For someone who comes from a family of freedom fighters and lawyers cutting across political parties and ideologies, how did Goswami end up being identified as a right-winger and supporter of the Bharatiya Janata Party?
His maternal grandfather was a die-hard leftist, the paternal one was a Congressman. One uncle was a Congress member of Parliament from Guwahati in the seventies and another is a BJP member of the assembly from Guwahati.
Goswami's father, an army veteran, fought the 1998 Lok Sabha elections on a BJP ticket, though he never went back to active politics.
One reason for his "aligned to the BJP" image arguably is his stand on various issues on air. "I am pro-India, pro-army, not a right winger," he says.
In 2000, he took a break from NDTV for a fellowship to Cambridge University. This resulted in a book, Combating Terrorism: The Legal Challenge. It compared the laws among different countries on the issue.
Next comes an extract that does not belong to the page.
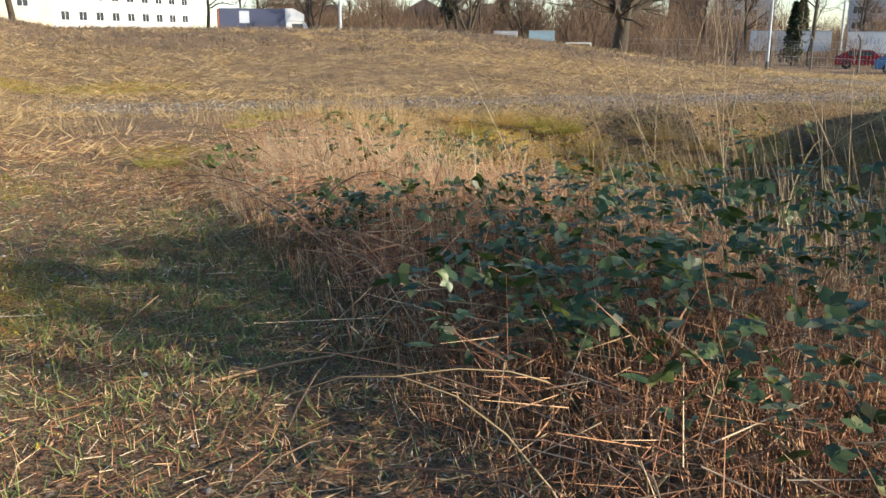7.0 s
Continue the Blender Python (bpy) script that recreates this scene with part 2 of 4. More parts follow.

"My position on issues concerning nationalism has been well-documented and known," says Goswami.
The other reason? Two of the big investors in ARG, Rajeev Chandrasekhar, MP, and businessman T V Mohandas Pai, are seen as BJP supporters.
"My investors are my viewers. They have invested in my brand of journalism. And I have been boycotted by all parties -- BJP, AAP and Congress," says Goswami.
To be fair, Pai was the chief financial officer and a board member in Infosys without in any way colouring the firm's image. And both these men have investments that span several industries and disciplines.
But the buzz that Republic TV will be a BJP-friendly channel refuses to die down.
Wait then for Arnab’s new media world to unfold.